ABD ve AB muhaliflerin hapse atılması üzerine Belarus’a yaptırım uygulamıştı
ABD ve Avrupa Birliği, Belarus yönetiminin 2020'deki tartışmalı seçimlerin ardından protestoculara karşı şiddetli bir baskı uygulaması ve yurt dışına kaçmayan Lukaşenko muhaliflerinin neredeyse tamamını hapse atması üzerine Belarus'a geniş kapsamlı yaptırımlar uyguladı.
Lukaşenko'nun Belarus'un 2022'de Rusya'nın Ukrayna'yı işgali için bir üs olarak kullanılmasına izin vermesinin ardından yaptırımlar sıkılaştırıldı.
Sürgündeki Belarus muhalefeti Trump'a minnettarlığını dile getirdi ve Lukaşenko'nun potasyum konusunda verilen tavizler karşılığında tutukluları serbest bırakmayı kabul etmesinin yaptırımların etkinliğinin kanıtı olduğunu söyledi.
‘AB yaptırımları kaldırmasın’
Muhalefet, Trump'ın Lukaşenko'ya yönelik yaklaşımını insani bir çaba olarak gördüğünü, ancak AB yaptırımlarının yürürlükte kalması gerektiğini savundu.
Sürgündeki muhalefet lideri Sviatlana Tsikhanouskaya, "ABD yaptırımları insanlarla ilgili. AB yaptırımları ise sistemik değişimle ilgili; savaşı durdurmak, demokratik geçişi sağlamak ve hesap verebilirliği güvence altına almakla ilgili. Bu yaklaşımlar birbirleriyle çelişmiyor, aksine birbirlerini tamamlıyor." dedi.

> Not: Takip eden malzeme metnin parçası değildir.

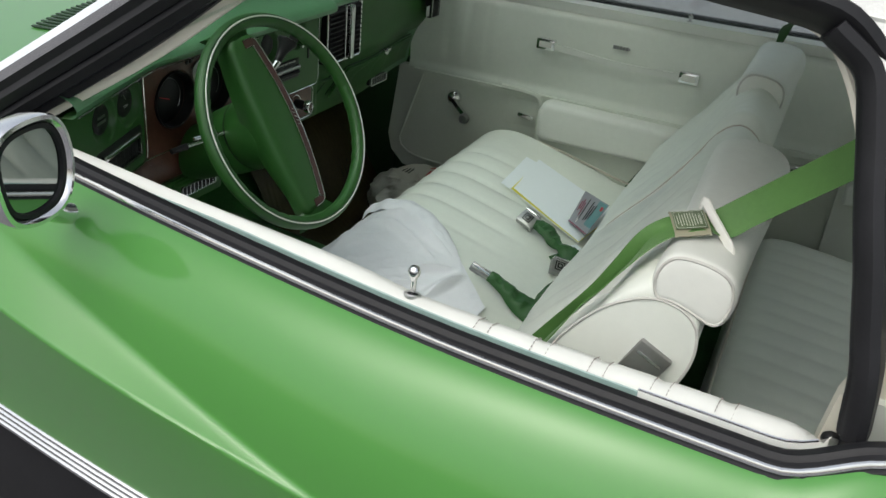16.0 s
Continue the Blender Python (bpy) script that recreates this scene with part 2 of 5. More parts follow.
def bar(path, section, up=(0, 0, 1), bm=None, cap=True):
    """A bar of one section, in side and top, along a path."""
    path = [Vector(q) for q in path]
    rings = [[q + a * s + c * b for a, c in section] for q, (t, s, b) in zip(path, frames(path, up))]
    return loft(rings, cap, True, bm)


def turned(profile, axis_from, axis_to, n=24, bm=None, cap=True):
    """A turned body: profile of (radius, height) along an axis."""
    o, d = Vector(axis_from), (Vector(axis_to) - Vector(axis_from)).normalized()
    s = d.orthogonal().normalized()
    b = d.cross(s)
    rings = [[o + d * h + r * (math.cos(a) * s + math.sin(a) * b) for a in (2 * math.pi * k / n for k in range(n))] for r, h in profile]
    return loft(rings, cap, True, bm)


def smoothstep(a, b, x):
    t = min(max((x - a) / (b - a), 0), 1)
    return t * t * (3 - 2 * t)


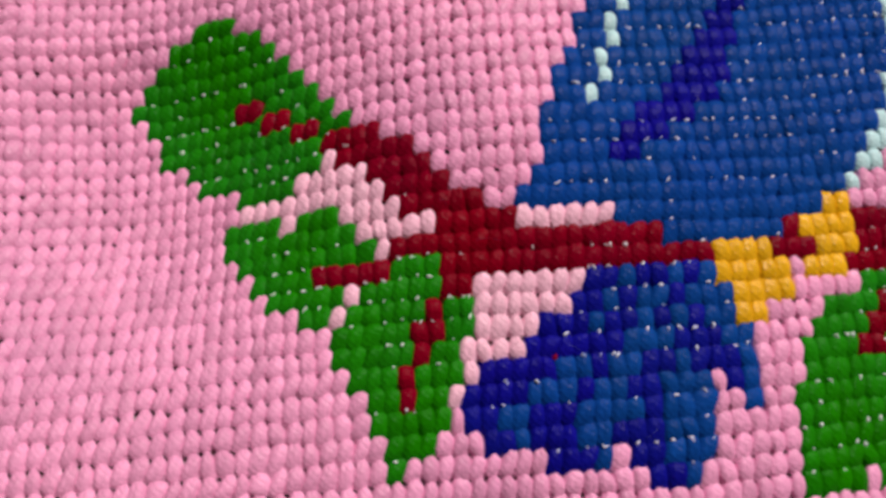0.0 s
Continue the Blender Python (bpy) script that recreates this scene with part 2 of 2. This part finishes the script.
work("edge.1", mirrored(EDGE, 29))
work("edge.1", "4:26,28;5:25,27")
work("foot.2", "2:29,31;1:29,33;0:29,32;-1:30,33")
work("foot.3", "0:35,38;-1:34,38;-2:34,38;-3:36,38")
work("tail.1", "-1:38,46;-2:38,47;-3:38,49;-4:38,50;-5:38,52;-6:38,40 41,53;-7:38,39 41,53;-8:41,52;-9:41,45 46,49;-10:42,44")
work("streak.1", "-1:38,40 42,43;-2:38,40 43,44;-3:38,40 41,43;-4:38,39 41,42 43,44 46,47;-5:38,39 41,43 45,47;-6:38,39 41,43 45,48;-7:38,39 41,43 44,46 50,52;-8:41,43 44,47 50,52;-9:41,43 47,48;-10:42,43")
# a row of rose buds on bent stems
for i, (stem, bud) in enumerate(((-33, -28), (-16, -12), (-1, 4), (13, 18), (30, 35), (45, 49))):
    if i == 3:
        work("stem.3", "-13:15,16;-14:14,15 16,17;-15:14,15;-16:14,15")
    else:
        work("stem.%d" % i, "-13:%d,%d;-14:%d,%d %d,%d;-15:%d,%d;-16:%d,%d" % (stem, stem + 2, stem - 1, stem, stem + 2, stem + 3, stem - 1, stem, stem, stem + 1))
    work("bud.%d" % i, "-13:%d,%d %d,%d;-14:%d,%d %d,%d;-15:%d,%d %d,%d" % (bud, bud + 1, bud + 2, bud + 3, bud - 1, bud + 1, bud + 2, bud + 4, bud - 2, bud + 1, bud + 2, bud + 5))
    work("stem.%d" % i, "-16:%d,%d;-17:%d,%d" % (bud + 1, bud + 2, bud, bud + 1))
# odd stitches in other pinks
for motif, rows in (("pale", "2:-22,-16 -32,-27;3:-33,-29 -37,-36;4:-40,-30;5:-37,-31;6:-36,-33;1:-31,-30;-1:-25,-18 -33,-32;-2:-25,-19 -34,-33;-3:-25,-21;-4:-26,-22;-5:-26,-25;-6:-27,-26"),
                    ("hot", "10:10,11;9:10,12"), ("lilac", "-11:48,49")):
    for line in rows.split(";"):
        row, runs = line.split(":")
        for pair in runs.split():
            first, last = pair.split(",")
            for c in range(int(first), int(last)):
                chart.setdefault((c, int(row)), motif)
U0, U1, V0, V1 = -68, 69, -20, 22
for c in range(U0, U1):
    for r in range(V0, V1):
        chart.setdefault((c, r), "ground")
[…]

Lukaşenko daha önce Belarus'ta siyasi tutukluların olduğunu reddetmiş ve söz konusu kişileri "haydut" olarak nitelendirmişti. Ağustos ayında ise, "bize karşı tekrar savaş açabilecek" devlet muhalifleri olarak gördüğü kişileri neden serbest bırakması gerektiğini sormuştu.
Trump Lukaşenko'yu övmüştü
Trump, Lukaşenko'dan "Belarus'un son derece saygın cumhurbaşkanı" olarak bahsetmiş; bu ifade, onu diktatör olarak gören muhalefetle çelişmişti. Trump, Lukaşenko'dan "rehine" olarak nitelendirdiği 1.300 ila 1.400 kadar tutukluyu serbest bırakmasını istedi.
Minsk tarafından aşırılıkçı örgüt olarak tanımlanan Belarus insan hakları grubu Viasna, cumartesi günkü tahliyelerden bir gün önce siyasi tutukluların sayısını 1.227 olarak açıkladı.